Aus der Euphorie entstand jedoch kein Erfolg. Die Machtkämpfe um die Position des damaligen Sportdirektors Sven Mislintat sowie dessen Vertragsverlängerung führten den VfB gleich in die nächste schwierige Spielzeit. Und schon vor der bewältigten Relegation gegen den Hamburger SV stand offenbar fest, dass es so nicht weitergehen kann. Ohne der angekündigten Saisonanalyse vorzugreifen, kam man an verschiedenen Stellen im Verein zur gleichen Erkenntnis: mehr sportliche Kompetenz.

Was wird aus dem Beratermodell?

Wehrle hat diesen Ansatz bereits mit der Verpflichtung der Berater Sami Khedira und Philipp Lahm im vergangenen Herbst verfolgt. Inhaltlich ist deren Arbeit kaum zu bewerten, da sie im Verborgenen läuft. Begleitet wird das Projekt mit den beiden Weltmeistern schon allein deshalb mit Skepsis. Inwieweit sie in Entscheidungsprozesse eingebunden sind, lässt sich in der Öffentlichkeit nur erahnen. Selbst im Verein wird die Frage der Beteiligung gestellt.

Mit einer Neuaufstellung könnte sich das Modell als überholt darstellen. Khedira zieht es zum Deutschen Fußball-Bund (DFB), um in die Verantwortung zu gehen. Eine Entscheidung beim DFB steht allerdings noch aus. Fängt Khedira mit Hannes Wolf nicht als Sportlicher Leiter beim Verband an, gilt er als Kandidat für den Posten beim VfB – sofern es der 36-Jährige selbst will. Lahm wird als Turnierdirektor bald noch stärker in die Organisation der Heim-EM 2024 eingebunden sein.

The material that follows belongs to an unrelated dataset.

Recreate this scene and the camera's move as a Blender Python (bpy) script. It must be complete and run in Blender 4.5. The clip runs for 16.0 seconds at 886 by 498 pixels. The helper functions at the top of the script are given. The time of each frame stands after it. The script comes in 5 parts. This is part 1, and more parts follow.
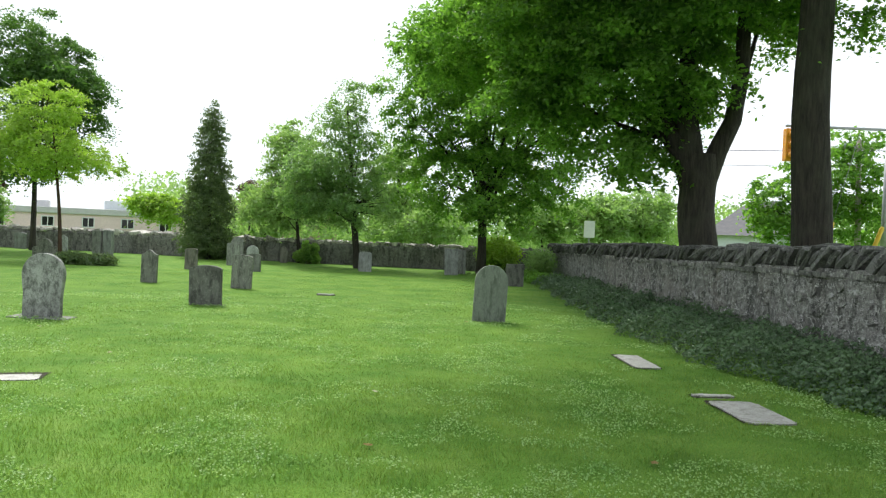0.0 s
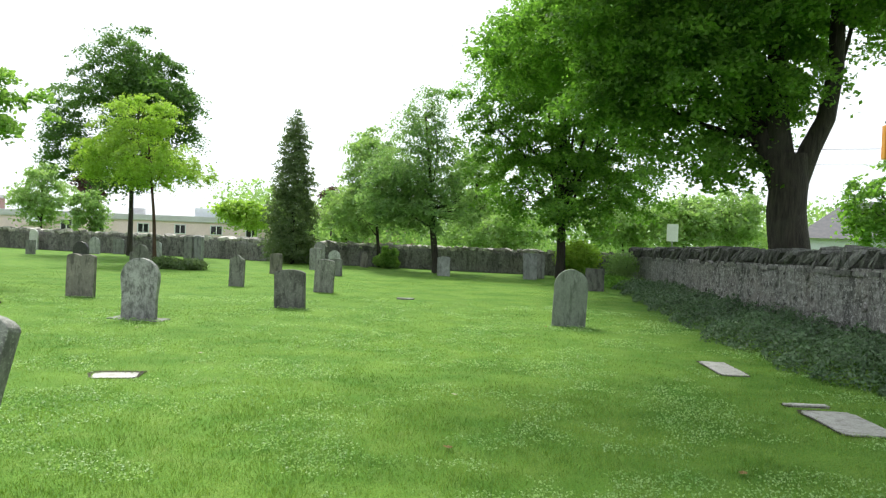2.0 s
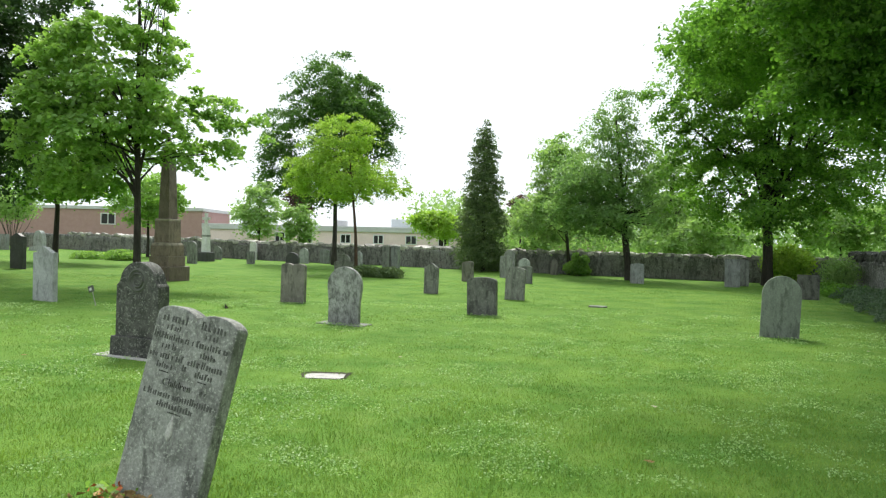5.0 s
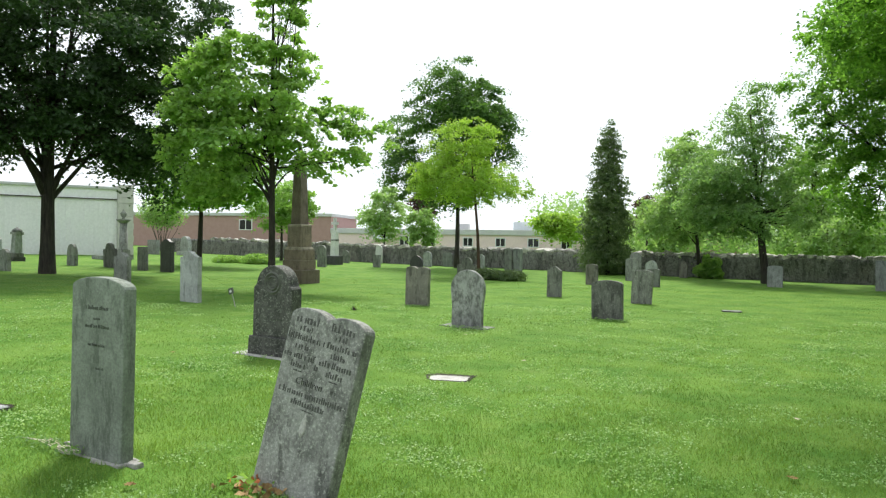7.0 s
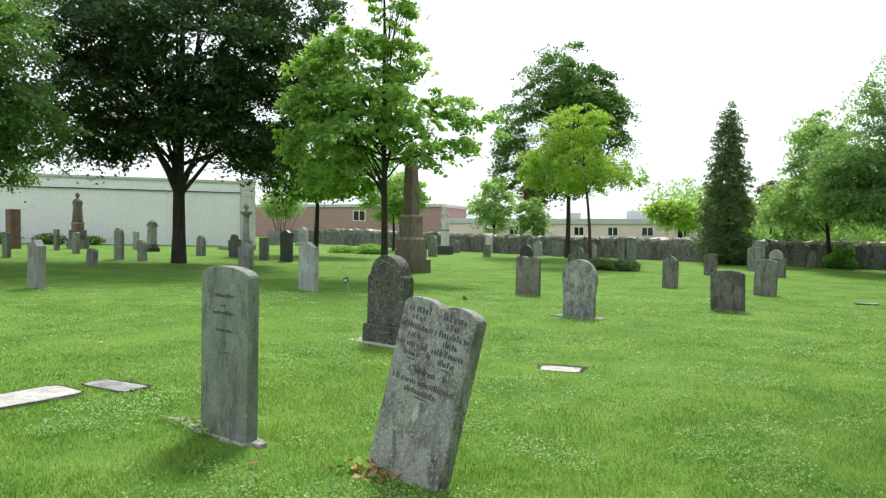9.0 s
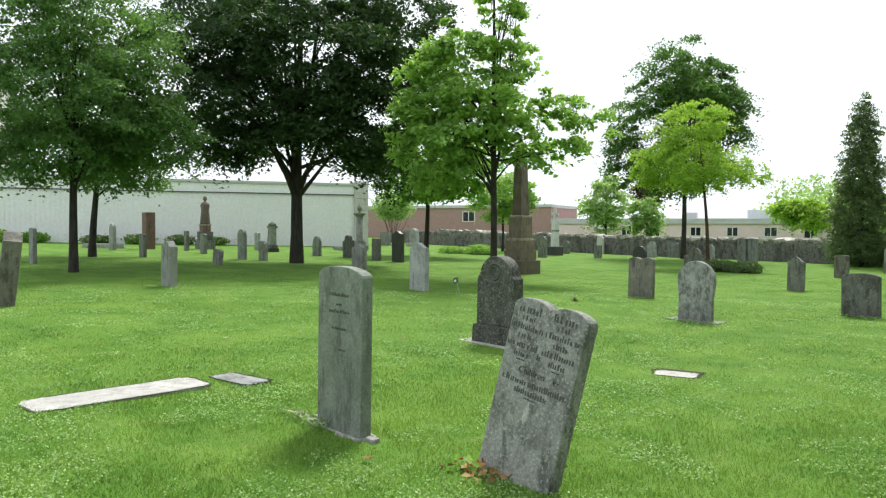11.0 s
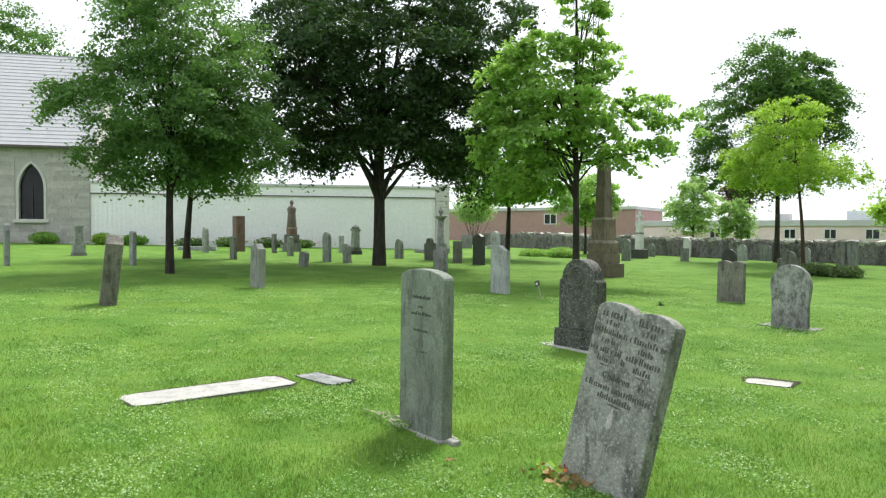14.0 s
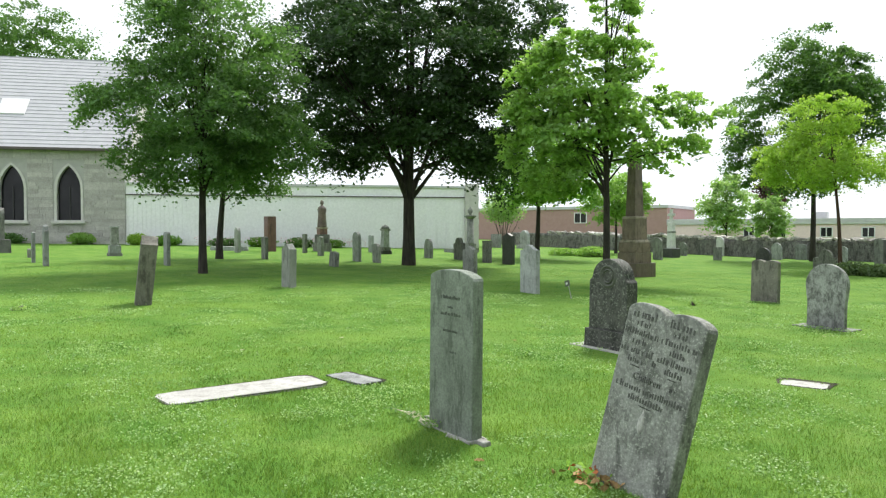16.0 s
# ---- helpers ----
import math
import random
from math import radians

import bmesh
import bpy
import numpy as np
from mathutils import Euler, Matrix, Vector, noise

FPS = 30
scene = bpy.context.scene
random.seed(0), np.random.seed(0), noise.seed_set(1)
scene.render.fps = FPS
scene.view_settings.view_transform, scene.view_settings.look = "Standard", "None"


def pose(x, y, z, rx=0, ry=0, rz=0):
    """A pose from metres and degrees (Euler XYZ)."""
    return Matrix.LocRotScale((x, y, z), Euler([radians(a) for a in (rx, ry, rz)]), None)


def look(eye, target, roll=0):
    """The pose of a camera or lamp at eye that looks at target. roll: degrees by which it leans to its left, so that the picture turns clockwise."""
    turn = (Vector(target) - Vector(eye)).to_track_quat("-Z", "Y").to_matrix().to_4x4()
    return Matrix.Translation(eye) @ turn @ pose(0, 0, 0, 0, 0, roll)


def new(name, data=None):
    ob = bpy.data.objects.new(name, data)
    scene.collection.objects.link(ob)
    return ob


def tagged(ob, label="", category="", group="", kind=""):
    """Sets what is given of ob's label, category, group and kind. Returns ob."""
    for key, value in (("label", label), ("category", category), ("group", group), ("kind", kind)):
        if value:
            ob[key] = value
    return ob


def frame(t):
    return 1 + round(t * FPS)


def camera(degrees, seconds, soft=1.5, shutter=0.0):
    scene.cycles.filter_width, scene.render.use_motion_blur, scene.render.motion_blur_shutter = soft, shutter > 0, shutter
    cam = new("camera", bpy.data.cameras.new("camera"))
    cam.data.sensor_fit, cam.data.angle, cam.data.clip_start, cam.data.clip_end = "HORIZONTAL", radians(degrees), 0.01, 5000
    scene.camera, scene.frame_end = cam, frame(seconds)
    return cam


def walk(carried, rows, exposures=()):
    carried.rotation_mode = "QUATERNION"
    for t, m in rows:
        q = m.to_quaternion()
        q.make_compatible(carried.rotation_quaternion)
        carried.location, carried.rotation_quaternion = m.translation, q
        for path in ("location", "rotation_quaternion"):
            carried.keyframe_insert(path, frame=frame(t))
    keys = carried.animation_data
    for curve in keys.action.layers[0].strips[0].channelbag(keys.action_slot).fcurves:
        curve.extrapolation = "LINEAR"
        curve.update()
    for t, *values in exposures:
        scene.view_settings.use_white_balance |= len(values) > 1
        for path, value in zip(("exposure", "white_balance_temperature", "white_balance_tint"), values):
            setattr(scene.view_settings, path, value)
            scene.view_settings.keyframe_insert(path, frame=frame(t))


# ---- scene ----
cam = camera(61.76, 16.0, soft=1.25)
ROWS = [
    (0.0, 0.000, 0.000, 1.614, 88.94, -2.40, 0.00),
    (0.5, -0.005, -0.009, 1.611, 88.99, -2.49, 0.66),
    (1.0, -0.008, -0.003, 1.611, 88.96, -2.32, 1.85),
    (1.5, -0.012, -0.009, 1.611, 88.99, -2.27, 3.54),
    (2.0, -0.006, -0.020, 1.604, 89.07, -2.12, 6.04),
    (2.5, 0.019, -0.056, 1.594, 89.14, -2.04, 9.14),
    (3.0, -0.004, -0.040, 1.596, 89.16, -1.82, 11.48),
    (3.5, -0.021, -0.024, 1.596, 89.17, -1.71, 13.62),
    (4.0, -0.042, -0.006, 1.593, 89.22, -1.52, 15.87),
    (6.5, -0.062, 0.006, 1.599, 89.29, -0.92, 27.66),
    (7.0, -0.070, 0.011, 1.597, 89.30, -0.78, 29.97),
    (7.5, -0.071, 0.013, 1.598, 88.98, -0.61, 32.23),
    (8.0, -0.081, 0.015, 1.592, 88.75, -0.53, 34.26),
    (8.5, -0.075, 0.007, 1.596, 88.54, -0.46, 36.36),
    (9.0, -0.082, 0.015, 1.594, 88.42, -0.42, 38.44),
    (9.5, -0.075, -0.002, 1.596, 88.38, -0.37, 41.04),
    (12.0, -0.079, 0.001, 1.597, 88.46, -0.20, 49.02),
    (12.5, -0.081, 0.000, 1.598, 88.48, -0.18, 49.89),
    (13.0, -0.075, -0.008, 1.588, 88.57, -0.18, 51.17),
    (13.5, -0.079, -0.006, 1.593, 88.56, -0.17, 52.29),
    (14.0, -0.080, -0.001, 1.598, 88.61, -0.16, 53.12),
    (14.5, -0.076, -0.003, 1.606, 88.62, -0.08, 53.94),
    (15.0, -0.078, -0.008, 1.603, 88.65, -0.05, 54.88),
    (15.5, -0.073, -0.008, 1.606, 88.63, 0.01, 55.29),
    (16.0, -0.073, -0.005, 1.607, 88.56, 0.04, 55.39),
]
walk(cam, [(t, pose(x, y, z, rx, ry, rz)) for t, x, y, z, rx, ry, rz in ROWS], exposures=[(0.0, 0.46), (3.0, 0.60), (3.5, 0.45), (6.5, 0.43), (9.5, 0.39), (12.0, 0.36), (13.5, 0.49), (16.0, 0.50)])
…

Ohnehin argwöhnte bereits Mislintat, Khedira und Lahm seien Kontrolleure, keine Kaderplaner. Dessen Nachfolger Fabian Wohlgemuth arbeitet seit seinem Amtsantritt vergangenen Dezember in der vorgegebenen Struktur. Aber der Sportdirektor ist nicht nur ein Pragmatiker, um den Umbau der Mannschaft anzupacken. Sondern: Er fordert ebenso Entscheidungskompetenz und Gestaltungsraum ein. Wie anders sollen Transfers abgewickelt werden?

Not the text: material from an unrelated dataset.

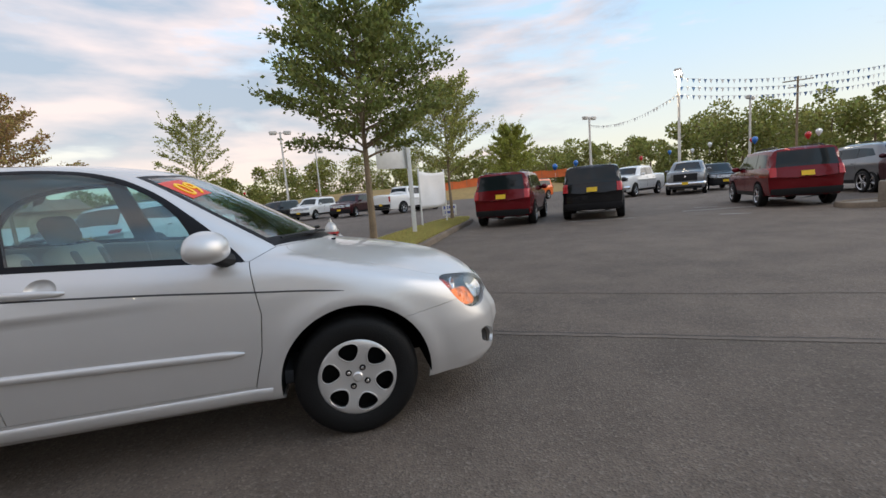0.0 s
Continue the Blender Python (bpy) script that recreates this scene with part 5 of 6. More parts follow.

Realität ist dabei, dass der VfB sparen muss. Etwa 20 Millionen Euro an Transferüberschuss sollen erzielt werden. Zudem soll der Personaletat im Profibereich reduziert und die Reihe von zurückkehrenden Leihspielern verkleinert werden. Schwierige Aufgaben. Zumal am Ende dem Trainer Sebastian Hoeneß ein Team zur Verfügung stehen soll, das nicht in den Tabellenkeller rutscht.

Der Kader wird noch ohne den künftigen Sportvorstand zusammengestellt. Bewährt sich Wohlgemuth, könnte er aufrücken. Aber abwarten. Der zuständige Aufsichtsrat will sich Zeit lassen und ein klares Anforderungsprofil erstellen. Über Personen wurde im Kontrollgremium noch nicht gesprochen. Es ging zunächst um das grundsätzliche Okay, um die Suche zu starten.